Olens for the Kennesaw State presidency to the full board.
While the decision of the regents to forego a national search may be permissible under
the applicable University System of Georgia policies, the decision is at odds with widely
observed principles of academic governance, as it deprives the faculty of its appropriate
role in the process. We urge the board of regents not to remove the faculty from the
process and instead to conduct a national search with full participation from the faculty.
Sincerely,
Hans-Joerg Tiede, PhD
Associate Secretary
Department of Academic Freedom, Tenure, and Governance
The AAUP is absolutely correct to focus in this letter on the glaring procedural violations of longstanding association principles and best practices in university governance. But it might also be mentioned that, as Inside Higher Ed reported, “As attorney general, Olens defended Georgia’s ban on same-sex marriage. And his office, on behalf of the state, joined in a lawsuit seeking to block the U.S. Education Department from applying Title IX of the Education Amendments of 1972 to transgender students and ordering colleges and universities to provide bathroom facilities consistent with those students’ gender identities.
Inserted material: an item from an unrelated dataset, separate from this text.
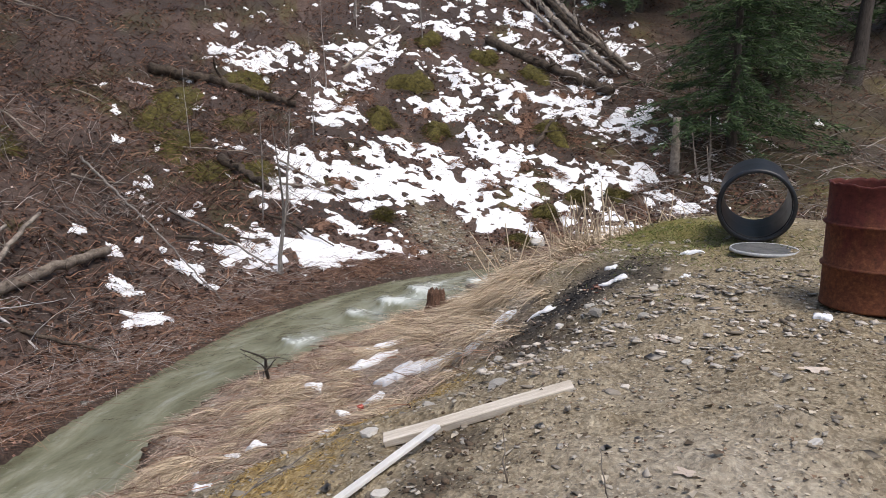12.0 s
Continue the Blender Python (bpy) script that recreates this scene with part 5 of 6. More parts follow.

“Leonard Witt, professor of communication at Kennesaw State, wrote an essay in The Atlanta Journal-Constitution outlining his concerns. He wrote that Kennesaw State could expect boycotts such as those that have hit North Carolina if Olens adopted policies he favored at the university. ‘Just see what is happening in North Carolina, where the state Legislature and governor passed laws opposing gender-neutral bathrooms. In North Carolina, sanctions are piecemeal around the whole state. Not so here. Kennesaw State University will be ground zero and there will be plenty of collateral damage,’ Witt wrote.
“He added that, in a regular search, Olens could be welcome to apply — but he would be vetted through the process.”